This weekend five hundred members of the neo-Nazi Nordic Resistance Movement take to the streets of Gothenburg. Perhaps liberal politicians unsure of how to crush the group without destroying freedom of speech should seek the answer on the other side of the divide: the parliamentary far-right.
The scenes of neo-Nazi scuffles with counter-protesters and police this week came not from Charlottesville but Gothenburg. On Saturday the ultra-far-right Nordic Resistance Movement (NRM) faced battles with the police after some of its members protesting in the city deviated from an agreed route, leading to the arrests of both NRM demonstrators (including their leader, Simon Lindberg) and counter-protestors. Unlike Trump, the Swedish Prime Minister, Stefan Löfven, was quick to criticise the Fascist march, saying that “democracy has a right to defend itself”, and the arrest of their leader led the NRM’s spokesperson, Pär Öberg, to say that it was likely “the last time” the group will seek police permission to demonstrate.

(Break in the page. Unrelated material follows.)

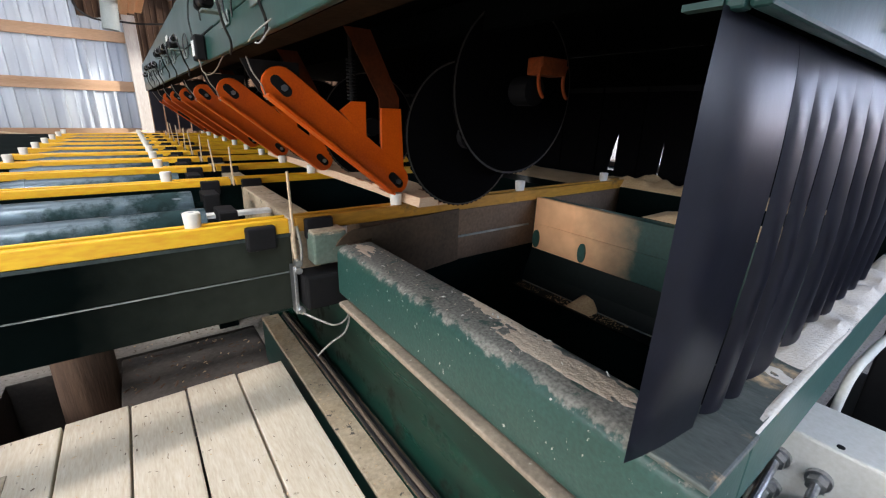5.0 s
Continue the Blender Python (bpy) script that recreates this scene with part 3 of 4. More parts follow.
for y in [1.7, 2.0, 2.43, 2.86, 3.26, 3.66, 4.06, 4.46, 4.86, 5.25]:
    roller(y)
b = B()
box(b, 0.37, 0.56, 1.72, 1.76, D - 0.05, D - 0.04)
tagged(part("bracket_plate", b, WHITE), "pale flat bracket plate beside the rollers", "bracket")
bear = thing("roller_support", "black steel roller support frame under the deck", "frame")
for x in (-0.3, 0.46):
    b = B()
    box(b, x, x + 0.04, 1.545, 5.4, D - 0.26, D - 0.14)
    part("side_bar", b, BLACK, bear)
b = B()
box(b, -2.2, 2.1, 5.46, 5.52, 0.0, D - 0.05)
tagged(part("far_skirt", b, DARK), "dark steel skirt at the far end of the deck", "panel")
for x, y in ((0.45, 2.54), (0.48, 4.6), (-1.6, 2.9), (1.9, 2.9)):
    b = B()
    box(b, x, x + 0.09, y, y + 0.09, 0, D - 0.26, 0.003)
    tagged(part("deck_leg", b, DARK), "dark green steel leg under the deck", "leg", "deck legs")

# ---- infeed arms with rounded noses ----
def infeed_arm(y):
    t = thing("infeed_conveyor", "dark green infeed chain conveyor with a rounded nose", "conveyor", "infeed conveyors", at=(-0.72, y, D - 0.075))
    out = [(-2.2, -0.1), (-0.05, -0.1)] + [(-0.05 + 0.085 * math.cos(a), -0.015 + 0.085 * math.sin(a)) for a in [radians(-80 + 20 * k) for k in range(9)]] + [(-0.12, 0.085), (-0.5, 0.095), (-2.2, 0.095)]
    part("side_plate", prism(B(), out, -0.02, 0.02, 0.004), INFEED, t)
    part("bolt", rod(B(), (-0.06, -0.021, -0.01), (-0.06, -0.034, -0.01), 0.012, 8), STEEL, t)
    part("hub", rod(B(), (-0.06, -0.0205, -0.01), (-0.06, -0.026, -0.01), 0.03, 16), BLACK, t)
    return t


for y in [2.42, 2.84, 3.25, 3.65, 4.05, 4.45, 4.85, 5.25]:
    infeed_arm(y)
for x in (-1.5, -2.6):
    fr = thing("infeed_support", "dark steel cross frame under the infeed conveyors", "frame", "infeed supports")
    b = B()
    box(b, x, x + 0.08, 2.3, 5.4, D - 0.28, D - 0.1745)
    part("cross_bar", b, DARK, fr)
    for y in (2.4, 5.2):
        b = B()
        box(b, x, x + 0.08, y, y + 0.08, 0, D - 0.2805)
        part("leg", b, DARK, fr)
tr = thing("infeed_tray", "low dark slatted steel stand beside the first rail", "bracket")
part("stem", box(B(), -0.47, -0.41, 1.91, 1.97, 0.0, D - 0.0705), BLACK, tr)
for z in (D - 0.07, D - 0.05, D - 0.03):
    b = B()
    box(b, -0.52, -0.36, 1.9, 1.98, z, z + 0.008, 0.002)
    part("slat", b, BLACK, tr)

# ---- overhead beam with its sensors ----
ob = thing("overhead_beam", "long green painted steel beam above the saws", "beam")
b = B()
box(b, 0.42, 0.433, 0.45, 5.06, 1.262, 1.41, 0.003)
part("upper_plate", b, GREEN_BEAM, ob)
b = B()
box(b, 0.4205, 0.433, 0.45, 5.06, 1.2, 1.2605, 0.003)
part("lower_plate", b, GREEN_BEAM, ob)
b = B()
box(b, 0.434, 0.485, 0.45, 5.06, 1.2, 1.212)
part("underside", b, RUST, ob, "rusty bare underside, darkened for shade")
b = B()
box(b, 0.4335, 0.58, 0.45, 5.06, 1.398, 1.41)
part("top_plate", b, GREEN_BEAM, ob)
for y0, y1 in ((0.64, 0.765), (0.905, 1.07), (1.5, 2.1), (2.5, 3.6)):
    b = B()
    box(b, 0.4194, 0.4206, y0, y1, 1.2615, 1.2645)
    part("slot", b, BLACK, ob)
b = B()
box(b, 0.4185, 0.4202, 0.851, 0.8555, 1.27, 1.409)
box(b, 0.4175, 0.4202, 0.845, 0.868, 1.262, 1.2695)
part("weld_seam", b, PALESEAM, ob)
b = B()
box(b, 0.4185, 0.4203, 1.33, 1.436, 1.3, 1.378)
part("sticker", b, LIGHTBOX, ob, "white warning sticker with dark print")
for z0, z1 in ((1.315, 1.323), (1.33, 1.352), (1.36, 1.366)):
    b = B()
    box(b, 0.4175, 0.4184, 1.35, 1.415, z0, z1)
    part("print_bar", b, BLACK, ob)
b = B()
box(b, 0.4185, 0.4203, 2.52, 2.6, 1.31, 1.36)
part("sticker", b, LIGHTBOX, ob, "white warning sticker")


def sensor(y, z, s=1.0):
    """A photo sensor: ribbed barrel, square head, steel nut and plug, held off the beam by an angle bracket."""
    t = thing("sensor", "black photo sensor on a bracket with a looping lead", "sensor", "beam sensors", at=(0.42, y, z))
    b = B()
    box(b, -0.042, -0.016, -0.02 * s, 0.02 * s, -0.016, 0.011, 0.005)
    rod(b, (-0.032, 0.02 * s, -0.001), (-0.032, 0.06 * s, -0.005), 0.0098, 14)
    rod(b, (-0.032, 0.034 * s, -0.002), (-0.032, 0.042 * s, -0.003), 0.012, 14)
    head = part("body", b, INK, t)
    part("nut", rod(B(), (-0.032, -0.022 * s, 0.001), (-0.032, -0.038 * s, 0.003), 0.0095, 6), STEEL, head, "bright steel nut")
    part("plug", rod(B(), (-0.032, -0.038 * s, 0.003), (-0.032, -0.066 * s, 0.006), 0.0075, 12, 0.0055), INK, head)
    part("lens", rod(B(), (-0.032, 0.06 * s, -0.005), (-0.032, 0.064 * s, -0.0055), 0.008, 12), ORANGE, head, "small red lens")
    b = B()
    box(b, -0.04, -0.001, -0.02 * s, 0.012 * s, -0.0255, -0.0215, 0.001)
    box(b, -0.004, -0.001, -0.06 * s, 0.012 * s, -0.05, -0.0257, 0.001)
    part("bracket", b, TINPLATE, t)
    cable("lead", [(-0.032, -0.066 * s, 0.006), (-0.034, -0.1 * s, 0.004), (-0.03, -0.115 * s, -0.025), (-0.02, -0.1 * s, -0.06), (-0.008, -0.085 * s, -0.085), (-0.006, -0.06 * s, -0.103)], 0.0024, CABLE, t)
    cable("lead", [(-0.01, -0.085 * s, -0.05), (-0.012, -0.07 * s, -0.02), (-0.008, -0.08 * s, 0.012), (-0.005, -0.1 * s, 0.004), (-0.004, -0.098 * s, -0.045)], 0.0018, CABLE, t)
    return t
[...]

This of course does not mean that the NRM will never again take to the streets. Far from it. They will return and, without police protection, their uncontrolled presence will be of increased danger to the general public: physically and ideologically.
“The NRM will return and, without police protection, their uncontrolled presence will be of increased danger to the general public: physically and ideologically.”
This organisation is not new. The NRM has long-since posed a threat to Nordic democracy. Founded in December 1997 by former White Aryan Resistance member Klaus Lund as the ‘Swedish Neo-Nazi Grouping’, the group soon grew to become a pan-Nordic movement (although the Danish wing has since been disbanded), distributing leaflets that praised Adolf Hitler and Corneliu Codreanu and even establishing undercover training camps in Swedish forests for its new recruits. In 2016, just as the group was legalised for the first time, it was rumoured that the NRM had become a terrorist organisation. Multiple bombings at a refugee centre in Gothenburg left one person with life-threatening injuries and three men with ties to the NRM in prison. They even hold a seat in the Swedish parliament.
Naturally, as UKIP dismiss the ultra-far-right English Democrats or BNP, Sweden’s mainstream populist party, the Sweden Democrats, were swift to deny all links to the NRM once more. But with their own roots in the post-war Swedish Fascist Party, and currently fending off allegations of sex crimes among their members, one wonders just how long they can justifiably hold the moral high ground. The Sweden Democrats (with 49 seats in the Riksdag (parliament) do not go nearly far enough distancing themselves from other hard-line, and, thankfully, smaller groups like the NRM. Indeed, voters are unlikely to distinguish between the NRM’s Fascism and the anti-immigration, Eurosceptic policies of the Sweden Democrats.
“Voters are unlikely to distinguish between the NRM’s Fascism and the anti-immigration, Eurosceptic policies of the Sweden Democrats.”
As the growth of established parliamentary populist parties rises across Europe, so does awareness of hard-line groups such as the NRM. It is for this reason that the group was legalised in 2016, as this coincided with a populist breakthrough in national governments, and why, after the horrific attacks of Anders Breivik in 2011, many began to view Breivik’s views as synonymous with those of the far-right Norwegian Progress Party’s.
Now, as this weekend showed, alongside numerous marches across Scandinavia this summer, it is the time for mainstream far-right parties to change their tune. And fast. While I have no sympathy with the politics the Sweden Democrats, it is clear that now they hold at least some of the political strings and are, however disturbingly, seen as sisters of the NRM, it is they who can finally calm their obscene demonstrations. While many of their views may be shockingly xenophobic, they, like me, I’m sure have no sympathy for the NRM. It is clear that the severely uneducated and deeply polarised members of ultra-far-right groups will never listen to different, Liberal viewpoints; and blame their attempts for reason as a crushing of freedom of speech. But perhaps they will listen to those with similar, if more mellowed, opinions.